Packed Float (R11FG11FB10F)

  • 4 bytes per pixel packed floating-point RGB format.
  • Decoded data could be used only in WebGL 2.0 contexts.
  • This format has slightly smaller ranges and reduced precision compared to the original BC6H data.
  • Due to the asymmetry of color channels, grayscale pixels may yield visible discoloration (blue/yellow) starting around 0.5.
  • Three decoder modules are available with slightly different tradeoffs:
    • bc6hu-r11fg11fb10f_trunc.wasm
      • Fast processing at a cost of less accurate conversion.
      • Red and green values are clamped to [0.0 … 65024.0]; blue values are clamped to [0.0 … 64512.0].
    • bc6hu-r11fg11fb10f_round.wasm
      • Accurate conversion at a cost of slower processing.
      • Red and green values are clamped to [0.0 … 65024.0]; blue values are clamped to [0.0 … 64512.0].
    • bc6hu-r11fg11fb10f_round_noclamp.wasm
      • Faster conversion than the previous option at a cost of skipped clamping step.
      • Red and green values greater than 65024.0 or blue values greater than 64512.0 are mapped to positive infinity.
      • This is the best option when the compressed data stays within the aforementioned ranges or when the renderer is resilient to infinite values.

Packed Shared Exponent Float (RGB9E5)

  • 4 bytes per pixel packed floating-point RGB format.
  • Decoded data could be used only in WebGL 2.0 contexts.
  • Original BC6H values are clamped to [0.0 … 65408.0].
  • Due to shared exponent encoding, effective per-pixel precision depends on a channel having the maximum value.
  • Although this target format takes more time to decode to, it may provide better quality than R11FG11FB10F.

Single-Precision Float (RGB32F)

  • 12 bytes per pixel uncompressed floating-point RGB format.
  • Decoding to this format fully preserves original BC6H precision and range ([0.0 … 65504.0]).
  • Although it's possible to use the decoded data in any WebGL context with OES_texture_float extension, this target format should only be used for CPU-side processing (e.g. via mapping the decompressed data with a Float32Array) as it provides no benefits over RGBA16F on the GPU side.

Usage

  1. For a single texture, the amount of the required memory should be calculated as:

    const xBlocks = (width + 3) >> 2;
    const yBlocks = (height + 3) >> 2;
    const compressedByteLength = xBlocks * yBlocks * 16;
    
    // RGBA16F needs 8, RGB32F needs 12.
    const pixelByteLength = 4;
    
    // Uncompressed texture padded to multiple-of-4 height
    const uncompressedByteLength = width * yBlocks * 4 * pixelByteLength;
    const totalByteLength = compressedByteLength + uncompressedByteLength;
  2. Create a WebAssembly.Memory object large enough to contain both the compressed and the uncompressed data.
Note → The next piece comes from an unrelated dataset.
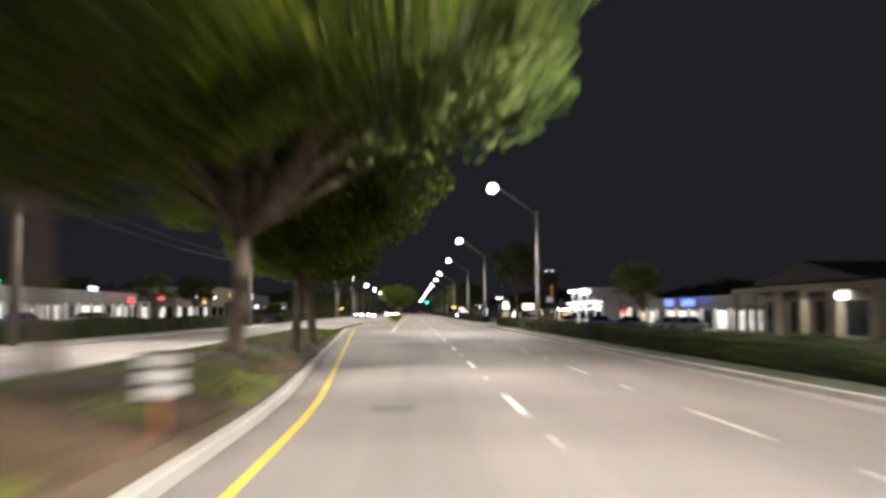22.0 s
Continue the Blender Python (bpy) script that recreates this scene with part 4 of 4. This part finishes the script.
B("shop", "white shop with a glaring entrance lamp", 30, 679, 697, 4.0, 1, DARK_BRICK, 12, 4, SHOP_GLARE, (0.4, 2.4), (0, 1), canopy=(2.8, 1.6, WHITE_WALL), columns=4, signs=((684, 3.2, 2.1, 3.2, WHITE_SIGN),))
B("shop_row", "shop row with glaring white windows", 24, 706, 747, 3.6, 1, GREY_WALL, 14, 11, SHOP_GLARE, (0.4, 2.7), (0, 1, 2, 4, 5, 7, 8, 10), canopy=(2.9, 1.5, GREY_WALL), columns=8, signs=((717, 5, 3.0, 3.5, WHITE_SIGN), (729, 3, 3.0, 3.5, RED_SIGN), (741, 5, 3.0, 3.5, WHITE_SIGN)))
B("shop_row", "shop row with glaring white windows", 30, 782, 812, 4.0, 1, GREY_WALL, 14, 8, SHOP_GLARE, (0.4, 3.2), (0, 1, 4, 5, 7))
# left side
B("house", "dim house with a gabled roof behind the hedge", -45, 115, 131, 4.6, -1, CREAM_WALL, 12, 4, GLASS_DARK, (1.0, 2.4), roof=4.2, signs=((117, 0.8, 3.2, 3.6, WHITE_SIGN), (129.5, 0.9, 3.2, 3.6, AMBER_SIGN)))
B("showroom", "low showroom with glaring white windows", -45, 233, 262, 4.2, -1, GREY_WALL, 16, 9, SHOP_GLARE, (0.8, 3.0), (0, 2, 3, 4, 6, 7, 8), signs=((258, 3, 2.4, 3.2, WHITE_SIGN),))
B("shop", "dark shop with a red lit sign", -42, 264, 279, 3.9, -1, DARK_BRICK, 14, 3, SHOP_WHITE, (0.6, 2.2), (1,), signs=((271, 6.5, 2.3, 3.5, RED_SIGN), (270, 2.2, 2.4, 3.3, WHITE_SIGN)))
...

Its size is given in pages, each page is 65536 bytes. The zeroth page is reserved for the decoder's internal use, so the total amount of pages should be computed as:

    const texMemoryPages = (totalByteLength + 65535) >> 16;
    const memory = new WebAssembly.Memory({ initial: texMemoryPages + 1 });
  3. Create a view into the memory region that will be used for transferring compressed texture data. This step must be repeated after calling memory.grow, such as when allocating space for another, larger, texture.

    let compressedTextureView = new Uint8Array(memory.buffer, 65536, compressedByteLength);
  4. The memory could be populated with the BC6H data even before the decoder is ready.
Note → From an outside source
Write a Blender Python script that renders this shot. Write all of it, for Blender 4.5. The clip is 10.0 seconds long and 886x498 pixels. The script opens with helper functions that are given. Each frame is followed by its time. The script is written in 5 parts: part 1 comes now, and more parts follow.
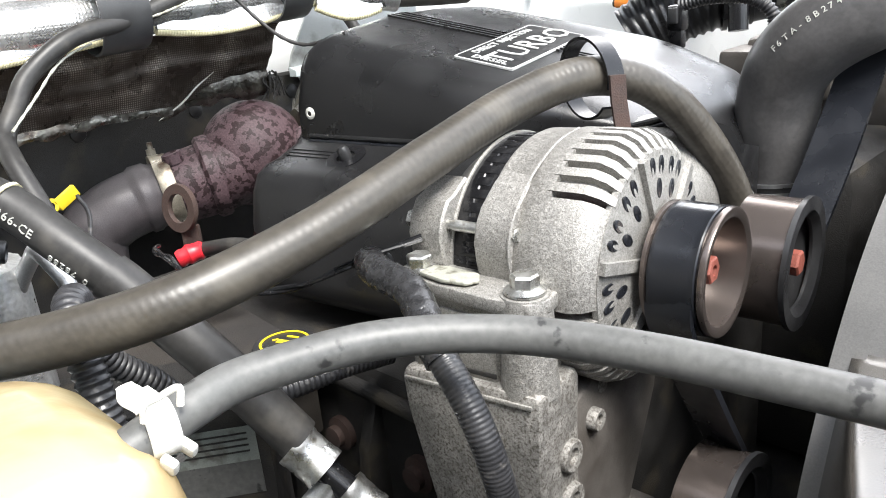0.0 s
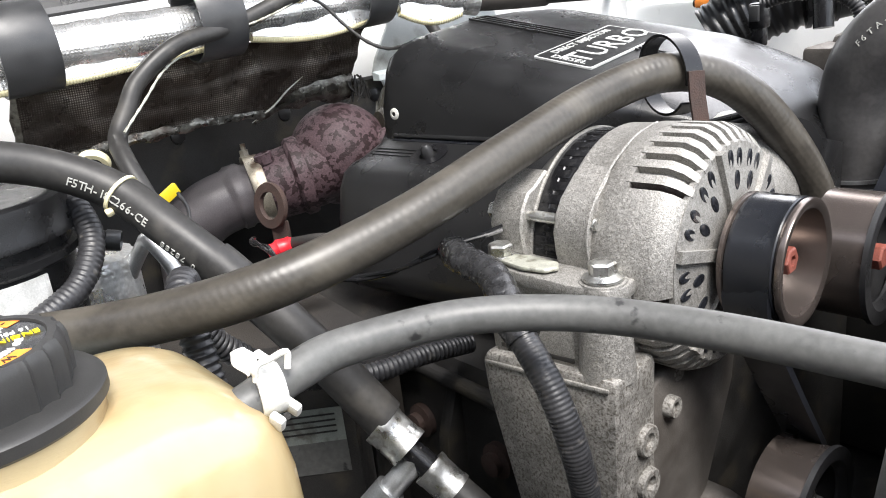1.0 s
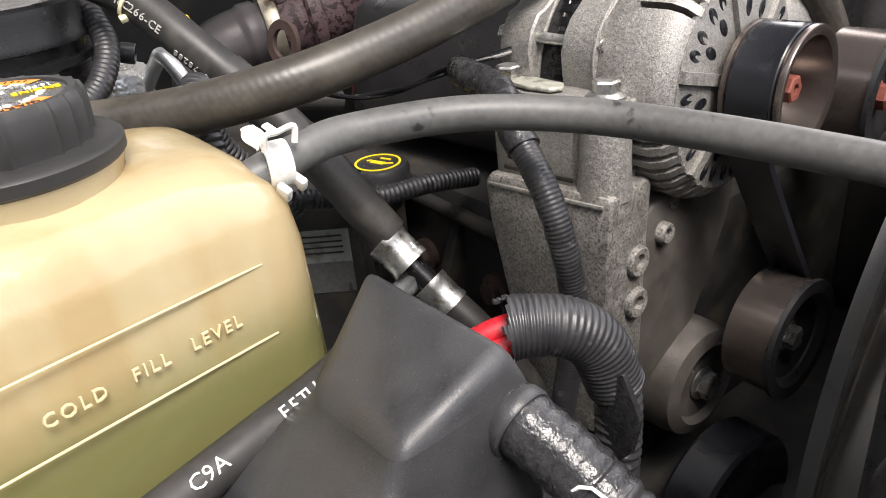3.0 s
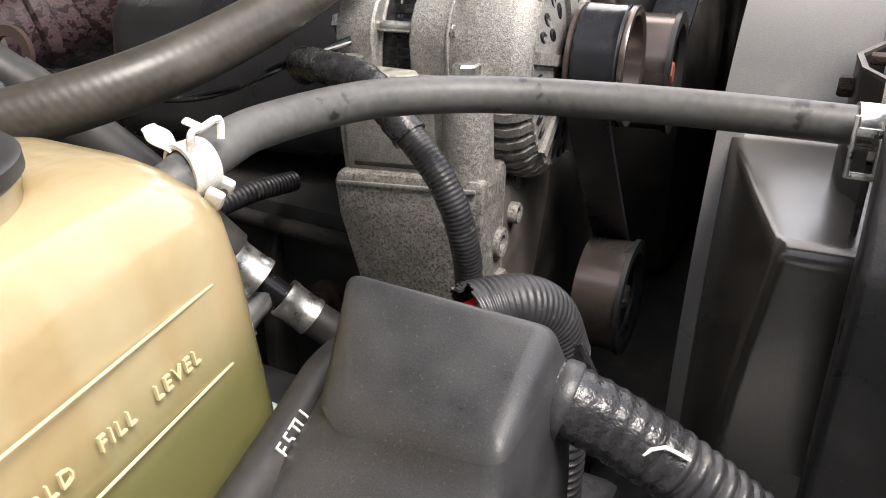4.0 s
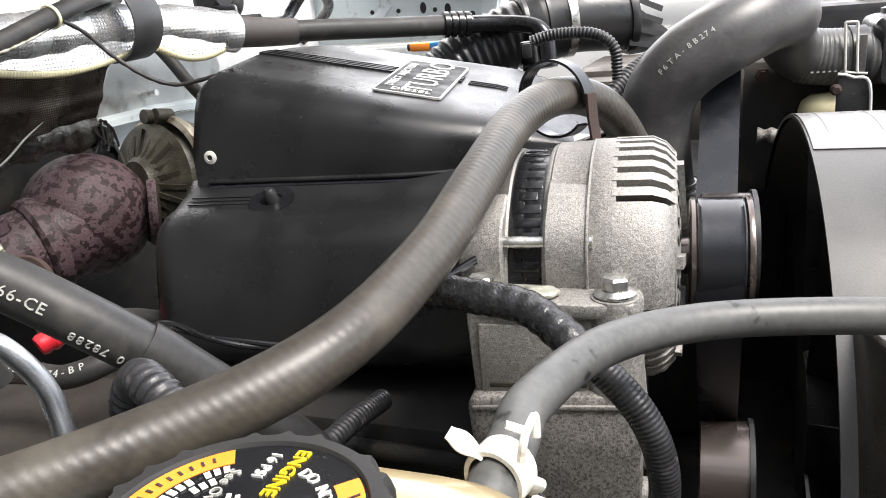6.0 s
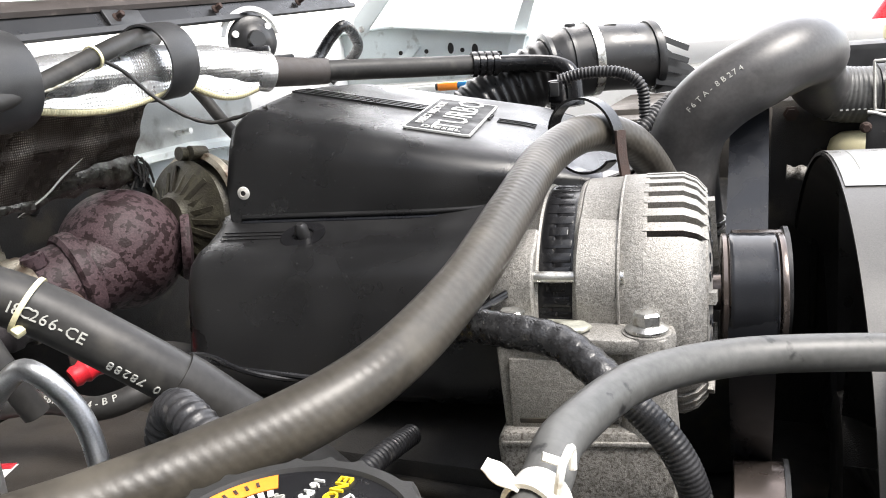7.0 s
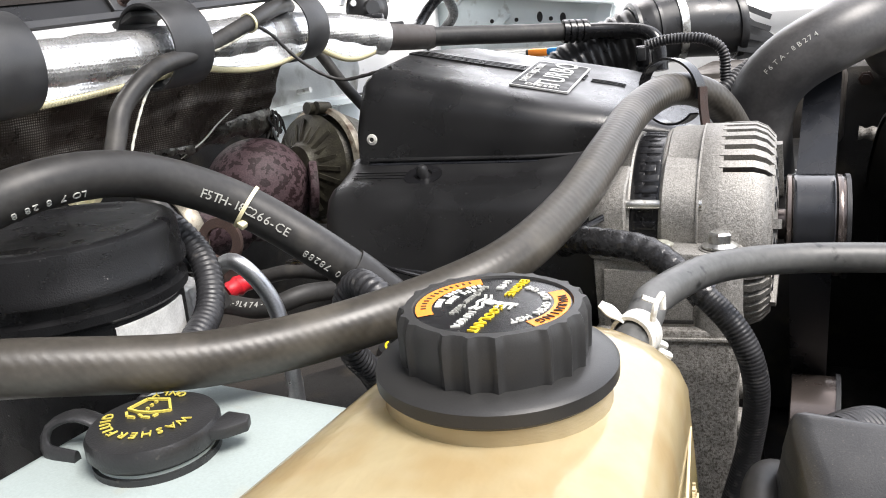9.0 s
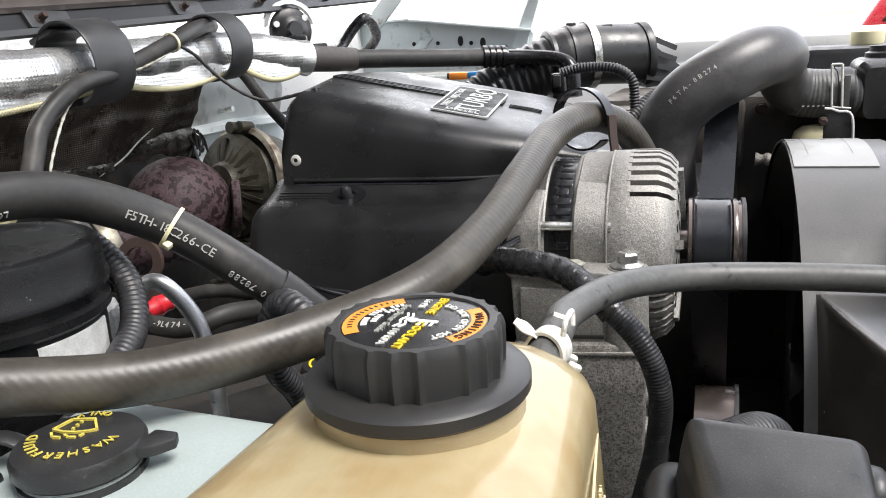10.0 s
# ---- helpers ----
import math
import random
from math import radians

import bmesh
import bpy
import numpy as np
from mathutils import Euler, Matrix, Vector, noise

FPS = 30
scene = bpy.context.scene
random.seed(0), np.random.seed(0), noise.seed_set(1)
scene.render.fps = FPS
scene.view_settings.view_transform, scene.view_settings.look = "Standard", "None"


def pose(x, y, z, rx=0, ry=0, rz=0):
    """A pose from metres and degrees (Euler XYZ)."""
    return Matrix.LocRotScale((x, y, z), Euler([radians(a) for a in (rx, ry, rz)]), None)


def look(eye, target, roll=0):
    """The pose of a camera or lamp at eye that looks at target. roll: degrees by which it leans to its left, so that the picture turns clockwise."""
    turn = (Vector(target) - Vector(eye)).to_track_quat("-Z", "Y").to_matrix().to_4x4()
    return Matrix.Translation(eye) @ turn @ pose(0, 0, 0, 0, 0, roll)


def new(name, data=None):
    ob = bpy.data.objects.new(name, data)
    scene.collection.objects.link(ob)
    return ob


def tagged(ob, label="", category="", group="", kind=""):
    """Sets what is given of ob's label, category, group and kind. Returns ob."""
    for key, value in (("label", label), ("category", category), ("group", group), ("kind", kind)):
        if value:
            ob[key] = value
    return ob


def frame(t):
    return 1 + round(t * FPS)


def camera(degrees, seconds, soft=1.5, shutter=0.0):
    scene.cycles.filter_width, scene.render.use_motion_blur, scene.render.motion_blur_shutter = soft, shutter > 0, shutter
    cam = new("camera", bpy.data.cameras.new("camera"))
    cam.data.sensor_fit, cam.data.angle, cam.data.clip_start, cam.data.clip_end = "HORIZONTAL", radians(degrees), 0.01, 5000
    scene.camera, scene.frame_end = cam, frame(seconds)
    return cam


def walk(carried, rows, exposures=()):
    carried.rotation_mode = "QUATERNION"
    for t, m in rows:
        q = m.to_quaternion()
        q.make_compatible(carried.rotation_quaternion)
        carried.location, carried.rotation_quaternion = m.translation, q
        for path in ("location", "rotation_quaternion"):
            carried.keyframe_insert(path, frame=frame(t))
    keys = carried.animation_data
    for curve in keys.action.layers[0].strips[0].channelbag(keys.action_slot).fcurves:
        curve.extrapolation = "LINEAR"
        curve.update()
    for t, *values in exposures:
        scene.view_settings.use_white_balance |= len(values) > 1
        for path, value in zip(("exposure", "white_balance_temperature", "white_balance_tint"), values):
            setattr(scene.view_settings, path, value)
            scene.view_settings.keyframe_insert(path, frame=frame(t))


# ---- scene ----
cam = camera(59.6, 10.0, 1.0)
PATH = [
    (0, (0.252, -0.305, 1.166), (-1.099, 1.009, 0.497), -5.5),
    (0.5, (0.254, -0.317, 1.164), (-1.156, 0.923, 0.475), -6.0),
    (1, (0.267, -0.326, 1.164), (-1.218, 0.854, 0.53), -6.9),
    (1.5, (0.275, -0.33, 1.159), (-1.244, 0.784, 0.488), -7.3),
    (2, (0.284, -0.345, 1.142), (-1.21, 0.761, 0.404), -5.4),
    (2.2, (0.293, -0.354, 1.131), (-1.174, 0.714, 0.288), -4.9),
    (3.3, (0.29, -0.341, 1.131), (-1.12, 0.732, 0.204), -4.6),
    (3.5, (0.279, -0.346, 1.135), (-1.086, 0.776, 0.197), -3.8),
    (3.7, (0.252, -0.367, 1.118), (-0.98, 0.964, 0.276), -2.5),
    (4, (0.202, -0.398, 1.118), (-0.661, 1.155, 0.199), -1.6),
    (4.2, (0.181, -0.407, 1.14), (-0.605, 1.212, 0.268), -2.0),
    (4.5, (0.136, -0.418, 1.147), (-0.498, 1.24, 0.226), -2.6),
    (4.8, (0.1, -0.424, 1.157), (-0.321, 1.289, 0.215), -2.7),
    (5, (0.086, -0.421, 1.165), (-0.332, 1.344, 0.322), -2.1),
    (5.2, (0.076, -0.41, 1.167), (-0.381, 1.373, 0.385), -2.9),
    (5.5, (0.068, -0.41, 1.165), (-0.569, 1.378, 0.535), -4.8),
    (5.7, (0.061, -0.411, 1.162), (-0.624, 1.368, 0.557), -5.0),
    (6.8, (0.058, -0.419, 1.16), (-0.646, 1.369, 0.607), -4.4),
    (7, (0.057, -0.419, 1.16), (-0.697, 1.364, 0.657), -5.0),
    (7.5, (0.057, -0.42, 1.163), (-0.736, 1.354, 0.688), -5.4),
    (8, (0.057, -0.43, 1.159), (-0.832, 1.29, 0.658), -6.0),
    (8.2, (0.062, -0.455, 1.157), (-0.861, 1.241, 0.637), -5.7),
    (8.5, (0.068, -0.489, 1.161), (-0.879, 1.19, 0.628), -5.6),
    (9, (0.074, -0.538, 1.16), (-0.839, 1.152, 0.602), -4.9),
    (9.5, (0.079, -0.552, 1.169), (-0.754, 1.197, 0.673), -4.2),
    (10, (0.082, -0.555, 1.167), (-0.651, 1.23, 0.639), -3.3),
]
walk(cam, [(t, look(eye, target, roll)) for t, eye, target, roll in PATH], [(0.0, 2.79, 6500, 9), (1.5, 2.34, 6600, 12), (4.0, 2.18, 6950, 14), (5.0, 2.33, 6850, 14), (5.5, 2.33, 6750, 12), (7.0, 2.41, 6700, 11), (7.6, 2.23, 6700, 11), (8.4, 2.33, 6700, 13), (9.5, 1.93, 6600, 11), (10.0, 1.89, 6600, 11)])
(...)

    compressedTextureView.set(compressedData /* Uint8Array */);
  5. Create a view into the memory region that will be used for transferring the decoded texture data. This step must be repeated after calling memory.grow, such as when allocating space for another, larger, texture.

    const textureByteLength = width * height * pixelByteLength;
    let decodedTextureView = new Uint8Array(memory.buffer, 65536 + compressedByteLength, textureByteLength);
  6. Fetch and instantiate the decoder with the created memory. Note, that the example code uses Fetch and WebAssembly Web APIs. Other JavaScript environments (such as Node.js) would need slightly different steps.

    const decoder = (
        await WebAssembly.instantiateStreaming(
            fetch('bc6hu-rgb9e5.wasm'),
            { env: { memory } }
        )
    ).instance.exports;
  7. For each new texture, call the exported decode function passing the texture dimensions. If they are negative or exceed the available memory, the function returns 1. Otherwise, it performs the decoding and returns 0. The decoded texture data will be available through the decodedTextureView memory view.
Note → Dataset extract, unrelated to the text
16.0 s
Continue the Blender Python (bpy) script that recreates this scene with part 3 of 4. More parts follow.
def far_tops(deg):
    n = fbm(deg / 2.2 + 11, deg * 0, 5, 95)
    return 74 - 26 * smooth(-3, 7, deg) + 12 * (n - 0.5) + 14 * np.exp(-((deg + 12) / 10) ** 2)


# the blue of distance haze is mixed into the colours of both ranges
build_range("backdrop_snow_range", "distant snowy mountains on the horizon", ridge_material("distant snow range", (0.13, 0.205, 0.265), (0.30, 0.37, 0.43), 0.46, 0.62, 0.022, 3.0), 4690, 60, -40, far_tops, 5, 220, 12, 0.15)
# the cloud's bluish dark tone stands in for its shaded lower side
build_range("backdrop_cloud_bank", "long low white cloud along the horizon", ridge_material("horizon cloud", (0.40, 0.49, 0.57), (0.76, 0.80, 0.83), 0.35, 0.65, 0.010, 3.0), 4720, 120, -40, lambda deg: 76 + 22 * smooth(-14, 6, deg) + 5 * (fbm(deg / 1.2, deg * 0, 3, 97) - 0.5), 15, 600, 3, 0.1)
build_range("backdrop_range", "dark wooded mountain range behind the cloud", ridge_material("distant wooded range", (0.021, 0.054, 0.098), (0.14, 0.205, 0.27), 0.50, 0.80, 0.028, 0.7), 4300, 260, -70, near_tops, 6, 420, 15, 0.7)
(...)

    compressedTextureView.set(compressedData);
    if (decoder.decode(width, height) === 0) {
        // Use decodedTextureView data
    } else {
        // Wrong dimensions
    }
  8. In a case when a new texture does not fit into the existing memory, the latter could be expanded by calling memory.grow. Note that the memory views would need to be recreated afterwards, by repeating step (3) and repeating step (5) in this case.